Scan through HTTP/HTTPS possible?
As said in my first patch #128, we now use Mirrorbits for GIMP. Now Mirrorbits has some additional requirements from the simpler (ugly) round-robin we used to have, like it needs either read-only rsync or ftp access back to the mirrors in order to scan them (as I understand, used for health and security checks).
So a good part of our mirrors already had this, so it was easy, but a few didn't. We sent emails to admins and we already had a response from one of them which disabled rsync/ftp access completely because of too many hack attempts and massive flood.

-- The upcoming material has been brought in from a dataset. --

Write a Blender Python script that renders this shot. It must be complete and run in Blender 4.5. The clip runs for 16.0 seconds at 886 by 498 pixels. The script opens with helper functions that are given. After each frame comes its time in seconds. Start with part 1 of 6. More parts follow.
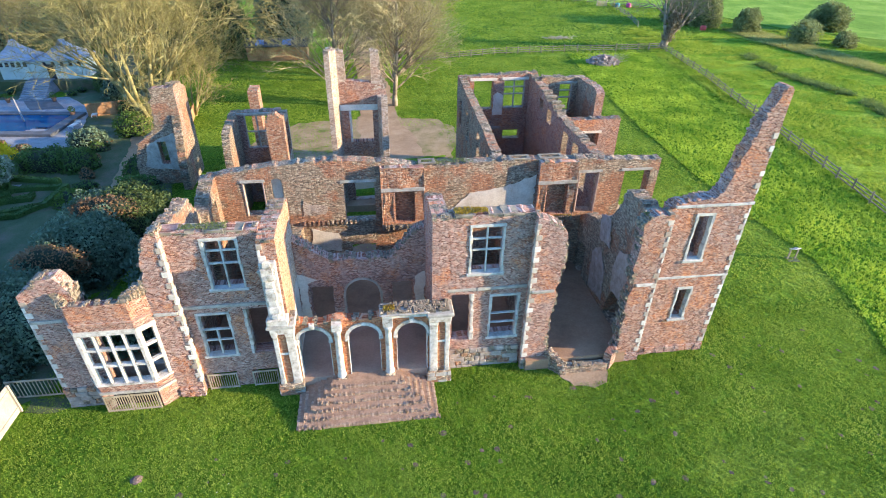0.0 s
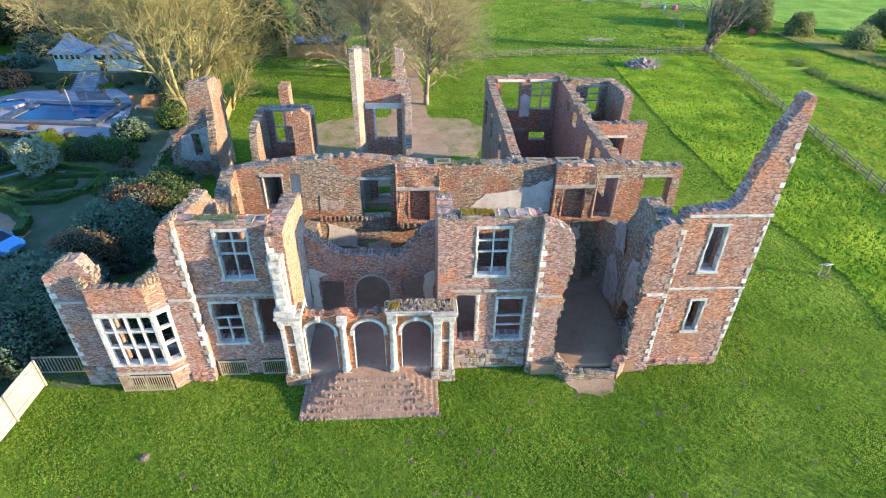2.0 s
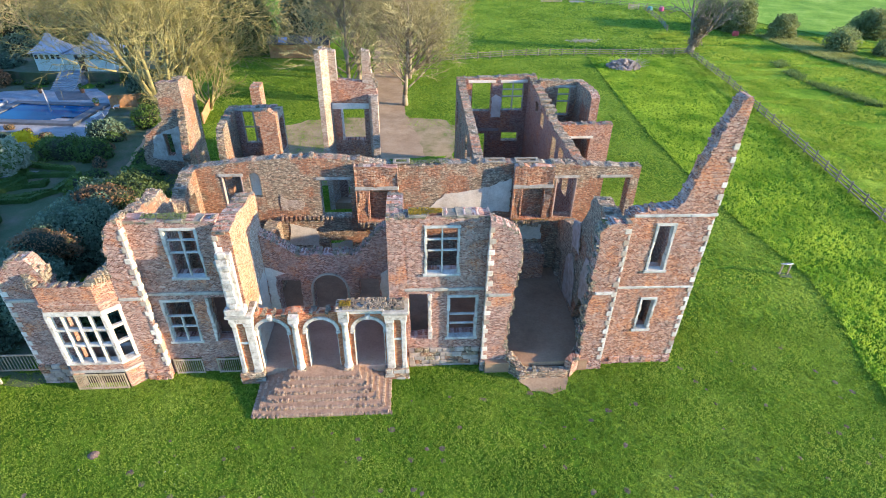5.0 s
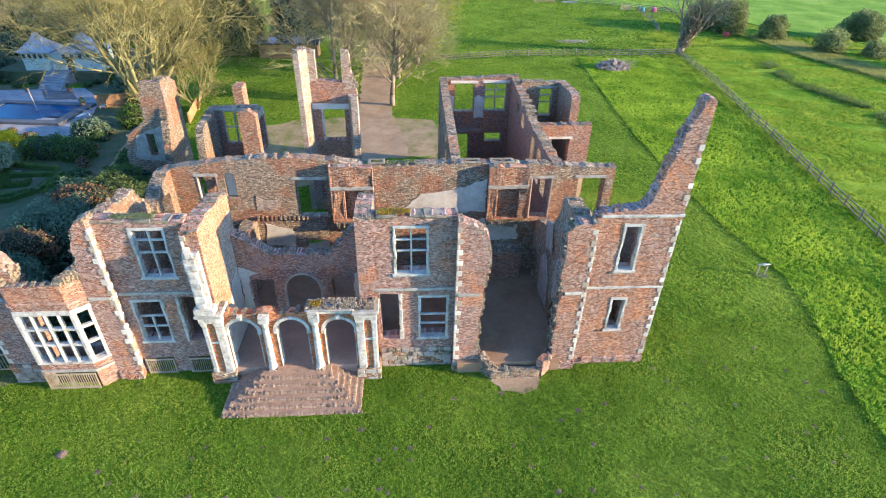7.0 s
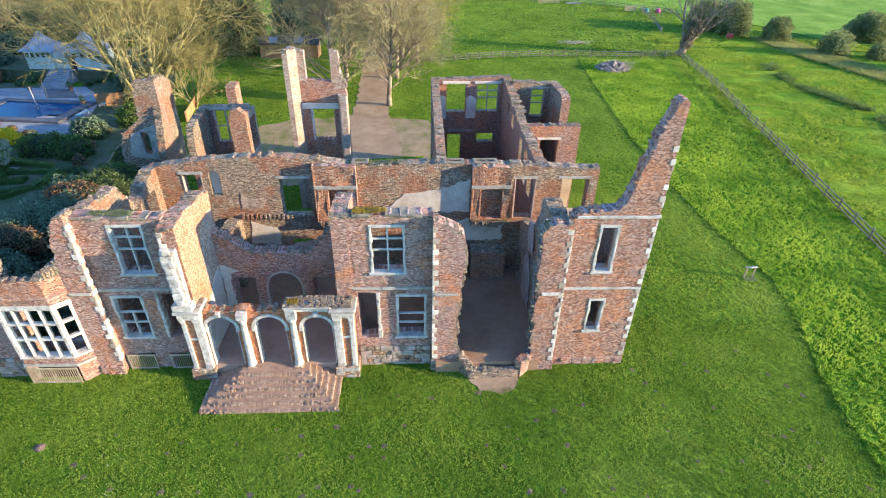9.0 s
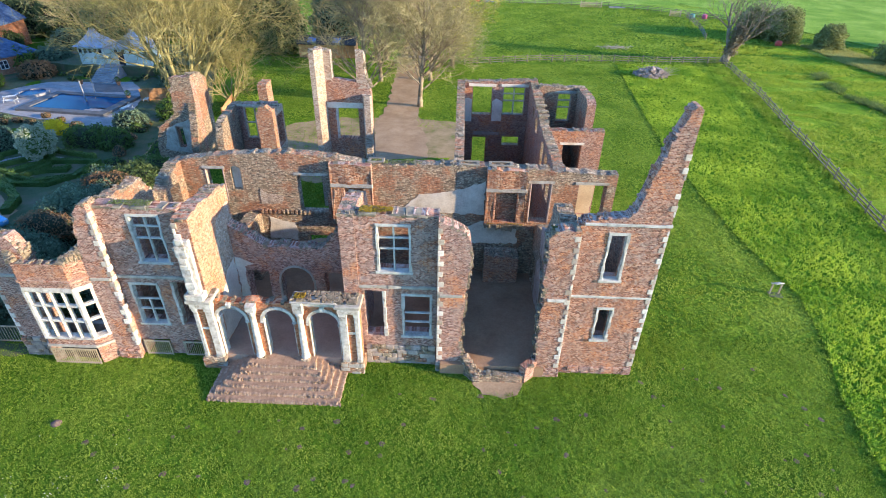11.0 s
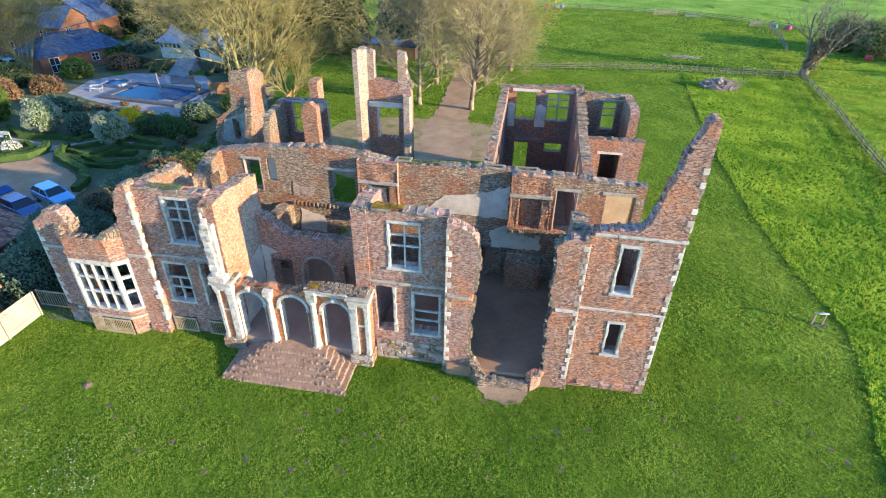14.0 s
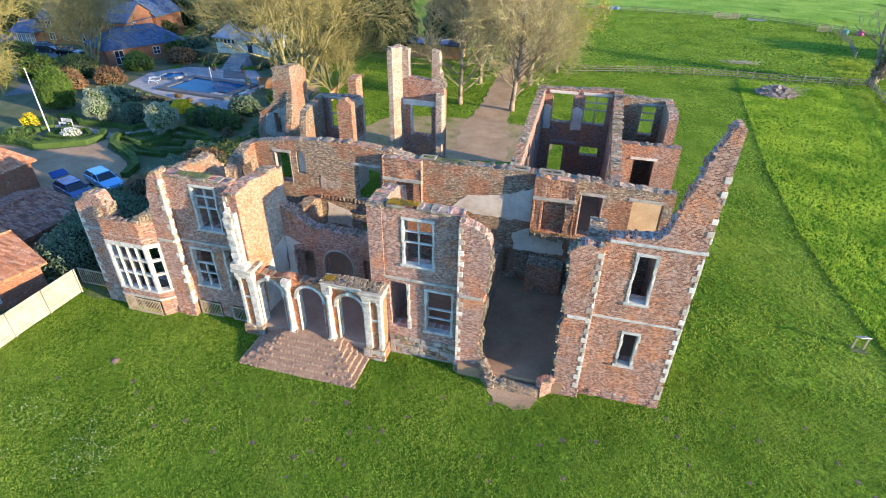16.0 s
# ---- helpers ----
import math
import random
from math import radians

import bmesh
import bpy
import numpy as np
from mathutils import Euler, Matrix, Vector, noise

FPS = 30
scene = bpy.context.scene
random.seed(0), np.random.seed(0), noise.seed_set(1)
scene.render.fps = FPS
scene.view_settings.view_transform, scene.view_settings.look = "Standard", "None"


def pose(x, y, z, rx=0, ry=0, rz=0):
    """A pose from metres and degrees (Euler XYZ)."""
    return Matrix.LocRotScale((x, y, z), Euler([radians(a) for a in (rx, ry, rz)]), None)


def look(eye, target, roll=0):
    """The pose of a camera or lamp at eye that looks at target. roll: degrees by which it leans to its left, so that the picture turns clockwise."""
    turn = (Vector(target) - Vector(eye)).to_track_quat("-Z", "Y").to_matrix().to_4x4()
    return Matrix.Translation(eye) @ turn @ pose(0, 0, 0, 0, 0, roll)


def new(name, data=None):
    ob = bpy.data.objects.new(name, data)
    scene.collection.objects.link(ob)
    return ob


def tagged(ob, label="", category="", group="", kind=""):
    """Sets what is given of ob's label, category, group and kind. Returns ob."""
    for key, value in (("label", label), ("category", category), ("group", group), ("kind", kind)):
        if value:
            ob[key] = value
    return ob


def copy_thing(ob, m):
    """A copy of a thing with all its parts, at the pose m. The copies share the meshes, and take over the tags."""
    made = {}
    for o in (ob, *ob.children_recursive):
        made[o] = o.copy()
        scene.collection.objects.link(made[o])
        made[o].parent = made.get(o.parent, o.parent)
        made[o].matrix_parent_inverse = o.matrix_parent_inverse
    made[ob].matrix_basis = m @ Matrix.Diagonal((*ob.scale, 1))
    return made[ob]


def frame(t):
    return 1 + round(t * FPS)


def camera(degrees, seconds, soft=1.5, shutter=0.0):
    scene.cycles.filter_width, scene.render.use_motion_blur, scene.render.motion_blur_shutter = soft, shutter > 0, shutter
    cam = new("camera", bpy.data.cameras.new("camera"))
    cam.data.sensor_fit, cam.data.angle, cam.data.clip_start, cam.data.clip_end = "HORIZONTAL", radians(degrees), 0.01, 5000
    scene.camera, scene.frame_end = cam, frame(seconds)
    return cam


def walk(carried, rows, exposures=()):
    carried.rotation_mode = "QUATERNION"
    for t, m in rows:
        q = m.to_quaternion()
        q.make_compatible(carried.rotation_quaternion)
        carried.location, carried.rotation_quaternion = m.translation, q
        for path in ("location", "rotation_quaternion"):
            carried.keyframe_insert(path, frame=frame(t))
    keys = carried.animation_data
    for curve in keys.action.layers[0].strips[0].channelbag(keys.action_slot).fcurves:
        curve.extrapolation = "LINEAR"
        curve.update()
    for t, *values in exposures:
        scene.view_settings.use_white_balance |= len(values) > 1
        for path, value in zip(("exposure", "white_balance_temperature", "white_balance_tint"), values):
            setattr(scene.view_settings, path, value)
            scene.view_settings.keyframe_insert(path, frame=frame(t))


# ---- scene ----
cam = camera(78.7, 16.0, 1.0)
METRES, EYE, TILT, LEAN, TURN = 13.4, 23.25, 0.0, 0.4, -8.5
ROWS = [
    (0.0, 0.0, 0.0, 0.0, 0.8, -33.04, -1.23),
    (0.5, 0.0239, 0.0007, 0.0017, 4.06, -33.15, -1.13),
    (1.0, 0.053, 0.0009, 0.0043, 5.48, -33.19, -1.11),
    (1.5, 0.0837, -0.0004, 0.0069, 5.43, -33.19, -1.12),
    (2.0, 0.1176, 0.0007, 0.0086, 5.39, -33.19, -1.15),
    (2.5, 0.1506, 0.0011, 0.0094, 5.33, -33.17, -1.17),
    (3.0, 0.1834, 0.0021, 0.0105, 5.28, -33.18, -1.18),
    (3.5, 0.215, 0.0006, 0.0124, 5.26, -33.17, -1.21),
    (4.0, 0.2455, -0.0013, 0.0147, 5.23, -33.13, -1.24),
    (6.5, 0.3899, -0.0005, 0.0247, 5.06, -33.12, -1.46),
    (7.0, 0.4187, 0.0016, 0.0266, 5.05, -33.13, -1.48),
    (7.5, 0.4478, 0.0028, 0.0283, 5.01, -33.13, -1.47),
    (8.0, 0.4809, 0.0037, 0.0298, 4.94, -33.13, -1.48),
    (10.5, 0.6288, 0.0128, 0.0302, 9.56, -32.99, -1.42),
    (11.0, 0.6611, 0.0189, 0.0307, 10.55, -32.96, -1.4),
    (11.5, 0.6954, 0.0214, 0.0312, 11.19, -32.94, -1.43),
    (12.0, 0.73, 0.024, 0.0323, 12.32, -32.89, -1.42),
    (12.5, 0.7649, 0.0283, 0.0332, 14.11, -32.8, -1.39),
    (13.0, 0.8007, 0.0355, 0.0333, 15.59, -32.78, -1.38),
    (13.5, 0.8337, 0.0449, 0.0328, 16.99, -32.75, -1.32),
    (14.0, 0.8646, 0.0527, 0.0319, 18.2, -32.74, -1.26),
    (14.5, 0.8961, 0.0622, 0.0309, 19.76, -32.75, -1.21),
    (15.0, 0.9262, 0.073, 0.0298, 21.3, -32.77, -1.14),
    (15.5, 0.9568, 0.0861, 0.0276, 22.7, -32.79, -1.09),
    (16.0, 0.9846, 0.1006, 0.0264, 23.84, -32.81, -1.05),
]
walk(cam, [(t, pose(0, 0, EYE, TILT, LEAN, TURN) @ pose(METRES * x, METRES * y, METRES * z, 90 + pitch, roll, yaw)) for t, x, y, z, yaw, pitch, roll in ROWS],
     [(0.0, 2.26, 6210, 8), (16.0, 2.06, 6210, 8)])

# ---- daylight: low evening sun from the right, a little in front of the facade ----
SUN_EL, SUN_AZ = 12.5, 13.0
world = bpy.data.worlds.new("world")
scene.world = world
world.use_nodes = True
wn = world.node_tree.nodes
sky = wn.new("ShaderNodeTexSky")
sky.sky_type, sky.sun_disc = "NISHITA", False
sky.ozone_density, sky.dust_density = 5.0, 0.3
sky.sun_elevation = radians(SUN_EL)
sky.sun_rotation = radians(90 + SUN_AZ)
wn["Background"].inputs["Strength"].default_value = 0.15
world.node_tree.links.new(sky.outputs[0], wn["Background"].inputs[0])
sun = new("sun", bpy.data.lights.new("sun", "SUN"))
sun.data.energy, sun.data.angle, sun.data.color = 3.2, radians(0.7), (1.0, 0.76, 0.48)
ca, sa = math.cos(radians(SUN_EL)), math.sin(radians(SUN_EL))
sun.matrix_world = look((80 * ca * math.cos(radians(SUN_AZ)), -80 * ca * math.sin(radians(SUN_AZ)), 80 * sa), (0, 0, 0))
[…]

Can't the scan be done through the same protocol as the mirror, i.e. HTTPS? I assume that rsync/ftp must provide facilities to make it more efficient, is that it? Still, it should be possible to scan through HTTP(S).
I assume that rsync/ftp must provide facilities to make it more efficient, is that it?
yes, see rsync -r --no-motd rsync://mirror2.sandyriver.net/pub/software/gimp
HTTP doesn't have any way to get directory listings, recursive file listings, or bulk file metadata, so I doubt this is possible.
MirrorBrain supports scans over HTTP. The mirror has to have HTML directory indices. These can either be statically or dynamically generated. Almost all web servers support them. There is also some ongoing effort add JSON output of mod_autoindex of Apache HTTP Server. Perhaps other web servers support this format.
Another option would be to add a manifest/file metadata/directory listing file and validate the file from the primary server against the mirrors. I think this would be the most efficient method as the requests can be parallelized.